# Set exercise:
Both the line containing "made[ob].matrix_basis = m" and the line containing "scene.view_settings.use_white_balance |= len(values)" belong in the answer, along with every line between them; print exactly those.

* begin Collected material *

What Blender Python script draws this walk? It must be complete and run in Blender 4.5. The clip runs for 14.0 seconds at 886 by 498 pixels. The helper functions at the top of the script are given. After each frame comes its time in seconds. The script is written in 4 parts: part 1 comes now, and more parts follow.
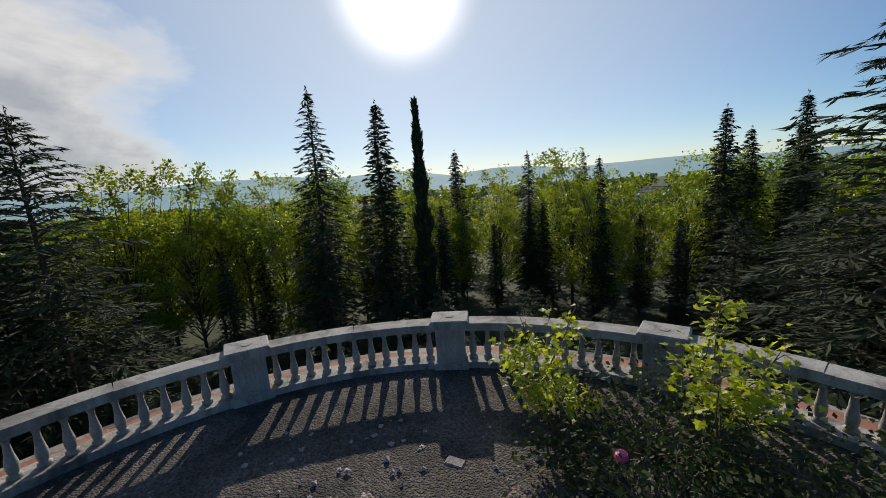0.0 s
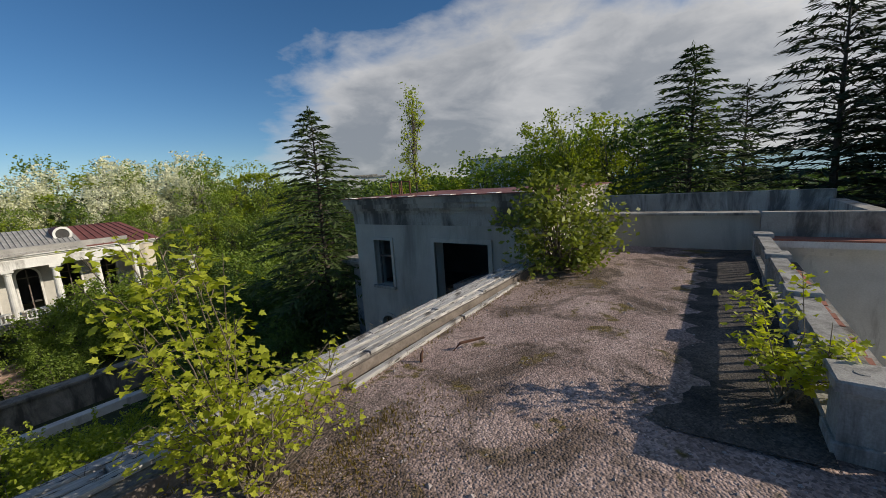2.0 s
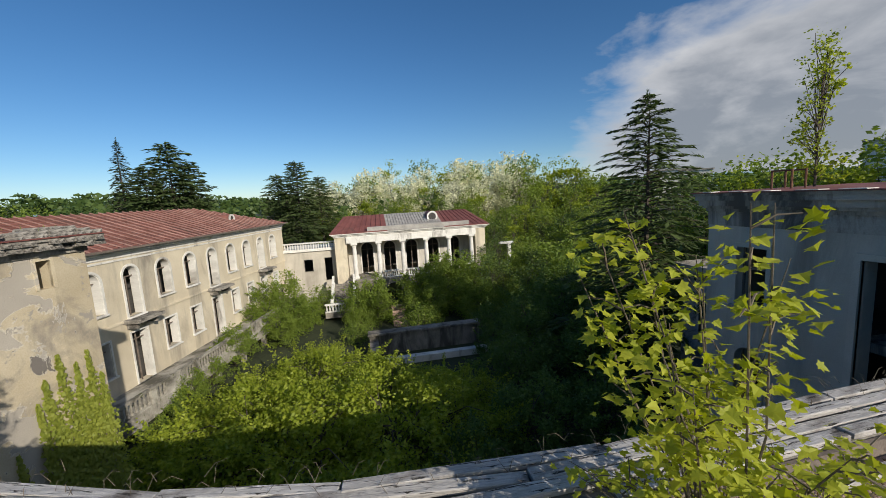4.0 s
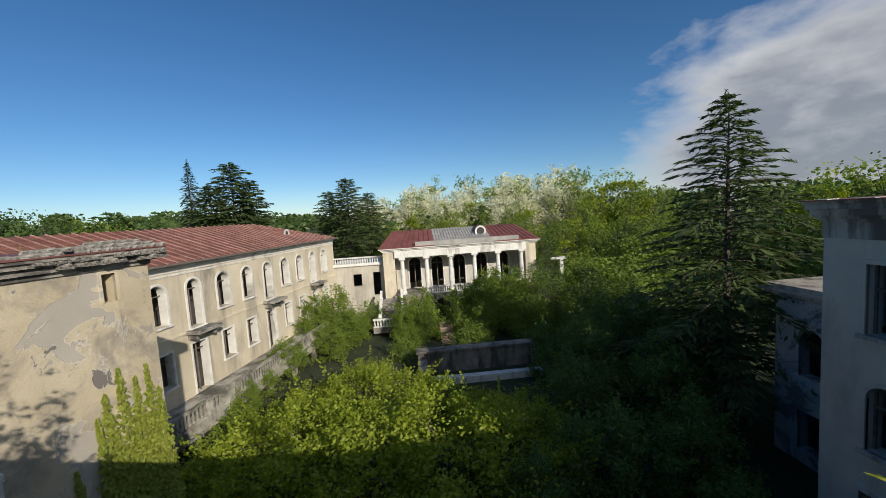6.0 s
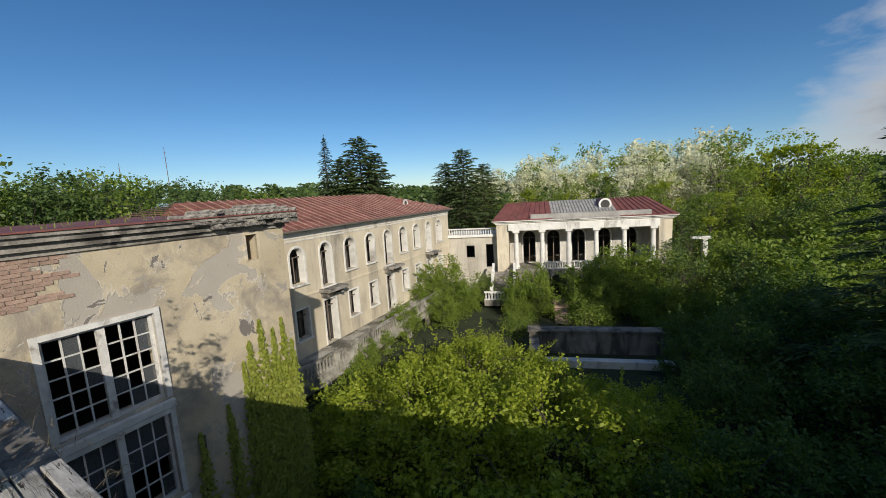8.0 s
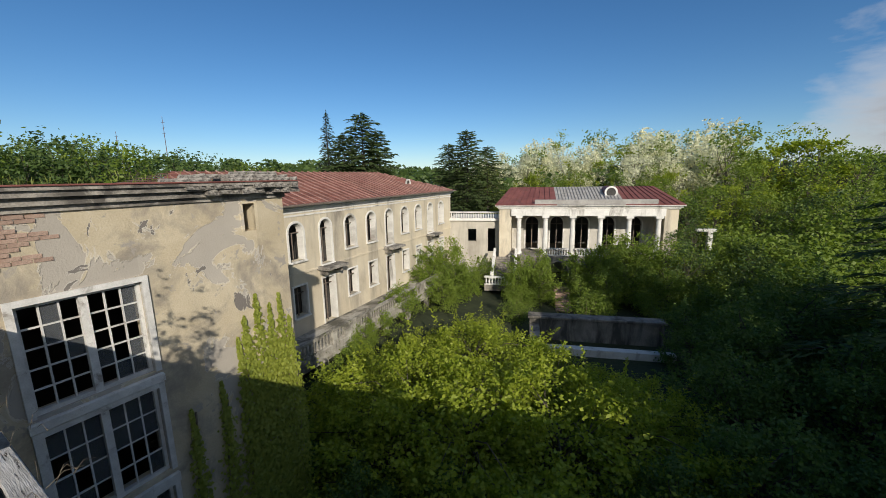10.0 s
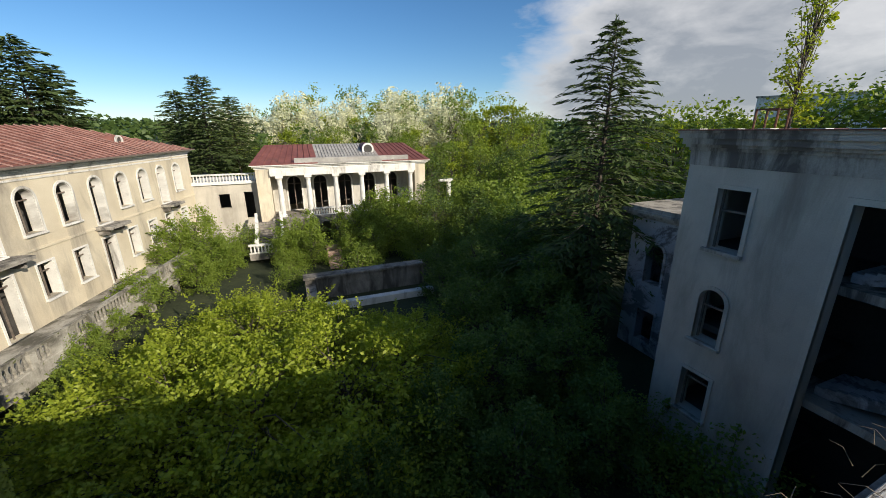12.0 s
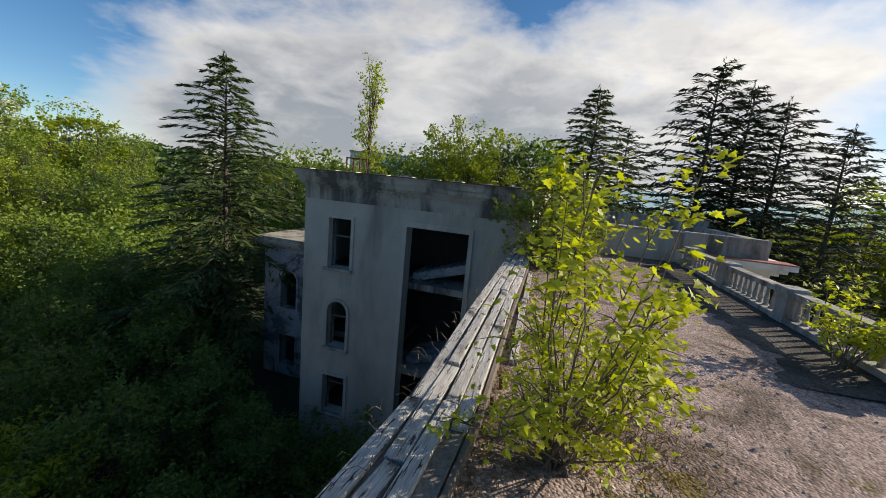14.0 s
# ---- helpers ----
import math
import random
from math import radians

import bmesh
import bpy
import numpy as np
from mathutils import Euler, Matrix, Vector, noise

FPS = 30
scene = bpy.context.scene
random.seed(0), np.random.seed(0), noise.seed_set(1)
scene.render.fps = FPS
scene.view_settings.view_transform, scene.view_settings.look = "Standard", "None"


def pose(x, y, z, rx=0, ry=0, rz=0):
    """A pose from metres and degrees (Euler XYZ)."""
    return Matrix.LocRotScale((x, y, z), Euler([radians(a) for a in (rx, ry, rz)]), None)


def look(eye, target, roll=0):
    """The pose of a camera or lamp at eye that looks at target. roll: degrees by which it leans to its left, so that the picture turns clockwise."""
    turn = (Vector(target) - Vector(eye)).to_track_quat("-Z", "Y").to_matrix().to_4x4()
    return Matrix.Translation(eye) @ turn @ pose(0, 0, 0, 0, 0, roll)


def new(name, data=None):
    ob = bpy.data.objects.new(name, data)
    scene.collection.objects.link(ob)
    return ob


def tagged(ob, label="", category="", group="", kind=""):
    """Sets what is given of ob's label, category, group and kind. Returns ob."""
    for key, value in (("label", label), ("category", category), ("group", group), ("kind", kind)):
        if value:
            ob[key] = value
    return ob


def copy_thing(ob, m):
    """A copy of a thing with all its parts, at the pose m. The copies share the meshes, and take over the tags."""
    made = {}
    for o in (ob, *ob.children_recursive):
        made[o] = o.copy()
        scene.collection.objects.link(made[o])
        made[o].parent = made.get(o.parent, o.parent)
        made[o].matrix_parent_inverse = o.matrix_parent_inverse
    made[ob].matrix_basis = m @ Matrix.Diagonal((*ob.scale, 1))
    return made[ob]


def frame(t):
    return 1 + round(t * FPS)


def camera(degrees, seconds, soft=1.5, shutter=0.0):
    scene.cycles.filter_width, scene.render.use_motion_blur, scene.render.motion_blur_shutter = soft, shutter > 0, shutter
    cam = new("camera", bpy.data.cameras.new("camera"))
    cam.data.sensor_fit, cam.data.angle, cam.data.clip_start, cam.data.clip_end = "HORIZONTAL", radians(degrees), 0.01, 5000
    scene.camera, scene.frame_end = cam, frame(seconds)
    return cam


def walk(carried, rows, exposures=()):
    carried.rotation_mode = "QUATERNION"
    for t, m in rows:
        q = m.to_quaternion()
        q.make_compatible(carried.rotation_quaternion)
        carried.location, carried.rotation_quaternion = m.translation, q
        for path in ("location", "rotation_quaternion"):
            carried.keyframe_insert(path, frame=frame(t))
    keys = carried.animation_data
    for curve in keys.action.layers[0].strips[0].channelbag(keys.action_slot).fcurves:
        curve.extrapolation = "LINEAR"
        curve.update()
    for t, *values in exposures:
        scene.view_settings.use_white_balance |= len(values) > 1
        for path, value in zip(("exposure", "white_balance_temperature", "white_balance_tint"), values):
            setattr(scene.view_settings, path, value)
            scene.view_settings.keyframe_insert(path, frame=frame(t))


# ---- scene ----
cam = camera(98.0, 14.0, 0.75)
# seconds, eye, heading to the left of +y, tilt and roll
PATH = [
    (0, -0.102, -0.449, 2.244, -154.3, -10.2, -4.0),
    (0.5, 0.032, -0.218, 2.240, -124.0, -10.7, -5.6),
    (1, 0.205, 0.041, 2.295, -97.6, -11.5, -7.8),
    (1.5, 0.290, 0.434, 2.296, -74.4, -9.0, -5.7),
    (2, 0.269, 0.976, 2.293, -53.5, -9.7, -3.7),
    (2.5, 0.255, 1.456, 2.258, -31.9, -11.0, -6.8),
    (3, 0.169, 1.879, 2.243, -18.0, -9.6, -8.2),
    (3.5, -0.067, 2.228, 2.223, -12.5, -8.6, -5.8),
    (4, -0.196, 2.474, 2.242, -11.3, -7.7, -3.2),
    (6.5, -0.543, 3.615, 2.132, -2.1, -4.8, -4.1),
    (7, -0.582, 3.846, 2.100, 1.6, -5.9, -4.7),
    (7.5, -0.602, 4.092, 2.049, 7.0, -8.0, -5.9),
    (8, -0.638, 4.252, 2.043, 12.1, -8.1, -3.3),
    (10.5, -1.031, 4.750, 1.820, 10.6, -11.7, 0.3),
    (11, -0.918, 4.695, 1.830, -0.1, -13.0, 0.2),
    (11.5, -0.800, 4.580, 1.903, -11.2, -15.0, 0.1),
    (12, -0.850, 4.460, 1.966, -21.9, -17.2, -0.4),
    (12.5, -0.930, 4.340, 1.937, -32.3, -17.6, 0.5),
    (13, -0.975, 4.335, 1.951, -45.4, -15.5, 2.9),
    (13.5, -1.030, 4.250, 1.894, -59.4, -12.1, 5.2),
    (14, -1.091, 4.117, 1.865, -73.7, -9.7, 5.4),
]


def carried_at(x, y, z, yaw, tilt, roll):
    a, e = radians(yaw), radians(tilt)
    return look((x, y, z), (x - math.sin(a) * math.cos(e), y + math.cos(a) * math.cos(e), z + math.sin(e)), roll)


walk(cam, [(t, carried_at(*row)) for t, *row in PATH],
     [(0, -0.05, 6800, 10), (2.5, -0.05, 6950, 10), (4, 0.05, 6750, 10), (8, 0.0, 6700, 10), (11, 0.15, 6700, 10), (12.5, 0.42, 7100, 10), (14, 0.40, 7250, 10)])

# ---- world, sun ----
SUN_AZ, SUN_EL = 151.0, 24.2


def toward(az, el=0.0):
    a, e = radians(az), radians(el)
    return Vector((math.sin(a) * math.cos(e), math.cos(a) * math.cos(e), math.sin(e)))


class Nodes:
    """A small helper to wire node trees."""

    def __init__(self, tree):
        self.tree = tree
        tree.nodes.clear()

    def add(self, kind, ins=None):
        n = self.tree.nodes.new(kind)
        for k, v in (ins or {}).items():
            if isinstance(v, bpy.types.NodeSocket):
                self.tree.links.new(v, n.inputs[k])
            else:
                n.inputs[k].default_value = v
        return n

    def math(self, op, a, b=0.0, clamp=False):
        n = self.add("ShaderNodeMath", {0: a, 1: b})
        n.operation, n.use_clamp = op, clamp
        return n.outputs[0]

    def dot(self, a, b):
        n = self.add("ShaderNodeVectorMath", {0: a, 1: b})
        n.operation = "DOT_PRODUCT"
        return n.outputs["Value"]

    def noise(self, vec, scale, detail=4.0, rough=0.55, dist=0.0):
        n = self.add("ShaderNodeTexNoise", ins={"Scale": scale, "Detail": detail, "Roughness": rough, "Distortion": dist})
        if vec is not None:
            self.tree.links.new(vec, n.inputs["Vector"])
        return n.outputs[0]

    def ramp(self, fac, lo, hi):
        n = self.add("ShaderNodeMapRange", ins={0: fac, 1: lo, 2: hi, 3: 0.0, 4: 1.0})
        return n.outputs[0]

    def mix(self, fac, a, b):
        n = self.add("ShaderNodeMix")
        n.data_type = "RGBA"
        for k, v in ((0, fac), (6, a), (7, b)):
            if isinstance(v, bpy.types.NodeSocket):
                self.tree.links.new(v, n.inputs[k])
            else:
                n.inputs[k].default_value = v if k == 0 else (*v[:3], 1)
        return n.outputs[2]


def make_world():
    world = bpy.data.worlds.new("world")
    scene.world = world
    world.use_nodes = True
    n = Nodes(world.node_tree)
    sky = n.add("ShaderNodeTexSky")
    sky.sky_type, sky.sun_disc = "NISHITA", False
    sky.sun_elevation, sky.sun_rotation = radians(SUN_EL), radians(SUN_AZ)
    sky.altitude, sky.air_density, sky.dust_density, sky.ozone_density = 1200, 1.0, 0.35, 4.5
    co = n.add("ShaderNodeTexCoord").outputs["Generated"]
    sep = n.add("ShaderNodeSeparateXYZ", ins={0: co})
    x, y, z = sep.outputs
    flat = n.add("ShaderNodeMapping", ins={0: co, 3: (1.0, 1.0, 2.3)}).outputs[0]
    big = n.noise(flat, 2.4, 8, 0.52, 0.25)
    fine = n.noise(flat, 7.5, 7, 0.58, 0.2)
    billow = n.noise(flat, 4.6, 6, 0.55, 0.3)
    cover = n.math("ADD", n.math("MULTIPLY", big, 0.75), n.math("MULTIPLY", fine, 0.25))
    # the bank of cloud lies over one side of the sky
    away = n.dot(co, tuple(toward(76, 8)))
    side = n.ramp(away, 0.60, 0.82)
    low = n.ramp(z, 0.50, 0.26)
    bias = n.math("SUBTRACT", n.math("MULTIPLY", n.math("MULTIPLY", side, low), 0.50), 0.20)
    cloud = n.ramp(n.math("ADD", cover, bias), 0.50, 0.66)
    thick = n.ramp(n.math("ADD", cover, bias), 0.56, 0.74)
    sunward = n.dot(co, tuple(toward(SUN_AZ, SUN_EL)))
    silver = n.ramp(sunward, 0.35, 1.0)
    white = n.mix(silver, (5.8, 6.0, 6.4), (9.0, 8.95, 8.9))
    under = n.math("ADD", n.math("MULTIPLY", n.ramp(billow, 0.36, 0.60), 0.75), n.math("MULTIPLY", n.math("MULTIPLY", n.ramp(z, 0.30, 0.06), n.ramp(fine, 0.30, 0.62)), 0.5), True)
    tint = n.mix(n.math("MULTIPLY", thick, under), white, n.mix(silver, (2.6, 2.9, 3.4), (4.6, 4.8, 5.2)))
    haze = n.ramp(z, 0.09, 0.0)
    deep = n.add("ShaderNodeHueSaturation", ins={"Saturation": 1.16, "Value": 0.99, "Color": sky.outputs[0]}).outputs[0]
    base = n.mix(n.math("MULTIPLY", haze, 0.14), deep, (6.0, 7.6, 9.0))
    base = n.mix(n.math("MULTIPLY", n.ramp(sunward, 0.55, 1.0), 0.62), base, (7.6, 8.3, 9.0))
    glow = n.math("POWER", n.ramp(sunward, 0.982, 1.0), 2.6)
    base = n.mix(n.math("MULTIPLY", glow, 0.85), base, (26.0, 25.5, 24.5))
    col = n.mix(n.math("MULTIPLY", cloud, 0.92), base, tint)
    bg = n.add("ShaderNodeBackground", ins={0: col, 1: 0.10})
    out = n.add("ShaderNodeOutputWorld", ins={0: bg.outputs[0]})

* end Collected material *

# Task answer:
    made[ob].matrix_basis = m @ Matrix.Diagonal((*ob.scale, 1))
    return made[ob]


def frame(t):
    return 1 + round(t * FPS)


def camera(degrees, seconds, soft=1.5, shutter=0.0):
    scene.cycles.filter_width, scene.render.use_motion_blur, scene.render.motion_blur_shutter = soft, shutter > 0, shutter
    cam = new("camera", bpy.data.cameras.new("camera"))
    cam.data.sensor_fit, cam.data.angle, cam.data.clip_start, cam.data.clip_end = "HORIZONTAL", radians(degrees), 0.01, 5000
    scene.camera, scene.frame_end = cam, frame(seconds)
    return cam


def walk(carried, rows, exposures=()):
    carried.rotation_mode = "QUATERNION"
    for t, m in rows:
        q = m.to_quaternion()
        q.make_compatible(carried.rotation_quaternion)
        carried.location, carried.rotation_quaternion = m.translation, q
        for path in ("location", "rotation_quaternion"):
            carried.keyframe_insert(path, frame=frame(t))
    keys = carried.animation_data
    for curve in keys.action.layers[0].strips[0].channelbag(keys.action_slot).fcurves:
        curve.extrapolation = "LINEAR"
        curve.update()
    for t, *values in exposures:
        scene.view_settings.use_white_balance |= len(values) > 1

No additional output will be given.